> _The exercise_
Return the material word for word. Do not include pictures.

> _Data shown_
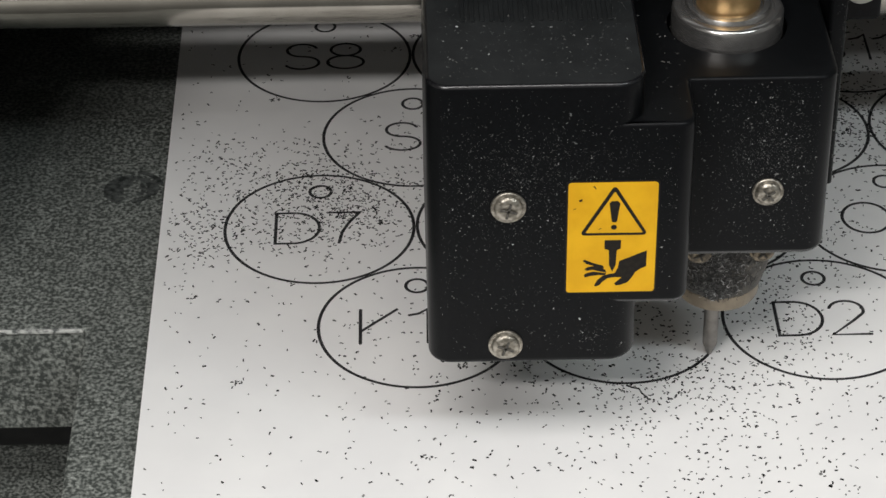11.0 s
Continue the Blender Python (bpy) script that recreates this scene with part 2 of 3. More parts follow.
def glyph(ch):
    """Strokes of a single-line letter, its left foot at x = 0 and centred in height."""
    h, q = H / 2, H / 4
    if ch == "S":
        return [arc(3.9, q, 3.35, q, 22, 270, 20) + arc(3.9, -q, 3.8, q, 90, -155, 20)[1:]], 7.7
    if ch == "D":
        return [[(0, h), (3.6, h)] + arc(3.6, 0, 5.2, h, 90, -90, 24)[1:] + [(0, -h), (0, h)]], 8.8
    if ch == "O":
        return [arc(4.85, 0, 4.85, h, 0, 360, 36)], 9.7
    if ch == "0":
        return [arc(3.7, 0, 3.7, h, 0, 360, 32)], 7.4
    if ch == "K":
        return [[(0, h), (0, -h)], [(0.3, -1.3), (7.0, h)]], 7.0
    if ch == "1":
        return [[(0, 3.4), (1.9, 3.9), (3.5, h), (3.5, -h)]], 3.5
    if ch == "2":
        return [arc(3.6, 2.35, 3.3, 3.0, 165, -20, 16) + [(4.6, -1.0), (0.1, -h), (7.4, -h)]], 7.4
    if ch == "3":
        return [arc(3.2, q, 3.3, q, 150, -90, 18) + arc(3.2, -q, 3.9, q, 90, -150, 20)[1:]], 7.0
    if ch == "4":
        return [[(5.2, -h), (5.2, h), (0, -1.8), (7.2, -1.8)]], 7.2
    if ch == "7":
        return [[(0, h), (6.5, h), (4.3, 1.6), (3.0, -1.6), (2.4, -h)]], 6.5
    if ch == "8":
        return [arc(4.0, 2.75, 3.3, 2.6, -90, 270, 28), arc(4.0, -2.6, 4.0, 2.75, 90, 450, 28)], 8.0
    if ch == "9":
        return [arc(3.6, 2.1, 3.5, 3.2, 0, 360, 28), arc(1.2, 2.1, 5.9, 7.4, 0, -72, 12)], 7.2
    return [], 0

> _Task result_
11.0 s
Continue the Blender Python (bpy) script that recreates this scene with part 2 of 3. More parts follow.
def glyph(ch):
    """Strokes of a single-line letter, its left foot at x = 0 and centred in height."""
    h, q = H / 2, H / 4
    if ch == "S":
        return [arc(3.9, q, 3.35, q, 22, 270, 20) + arc(3.9, -q, 3.8, q, 90, -155, 20)[1:]], 7.7
    if ch == "D":
        return [[(0, h), (3.6, h)] + arc(3.6, 0, 5.2, h, 90, -90, 24)[1:] + [(0, -h), (0, h)]], 8.8
    if ch == "O":
        return [arc(4.85, 0, 4.85, h, 0, 360, 36)], 9.7
    if ch == "0":
        return [arc(3.7, 0, 3.7, h, 0, 360, 32)], 7.4
    if ch == "K":
        return [[(0, h), (0, -h)], [(0.3, -1.3), (7.0, h)]], 7.0
    if ch == "1":
        return [[(0, 3.4), (1.9, 3.9), (3.5, h), (3.5, -h)]], 3.5
    if ch == "2":
        return [arc(3.6, 2.35, 3.3, 3.0, 165, -20, 16) + [(4.6, -1.0), (0.1, -h), (7.4, -h)]], 7.4
    if ch == "3":
        return [arc(3.2, q, 3.3, q, 150, -90, 18) + arc(3.2, -q, 3.9, q, 90, -150, 20)[1:]], 7.0
    if ch == "4":
        return [[(5.2, -h), (5.2, h), (0, -1.8), (7.2, -1.8)]], 7.2
    if ch == "7":
        return [[(0, h), (6.5, h), (4.3, 1.6), (3.0, -1.6), (2.4, -h)]], 6.5
    if ch == "8":
        return [arc(4.0, 2.75, 3.3, 2.6, -90, 270, 28), arc(4.0, -2.6, 4.0, 2.75, 90, 450, 28)], 8.0
    if ch == "9":
        return [arc(3.6, 2.1, 3.5, 3.2, 0, 360, 28), arc(1.2, 2.1, 5.9, 7.4, 0, -72, 12)], 7.2
    return [], 0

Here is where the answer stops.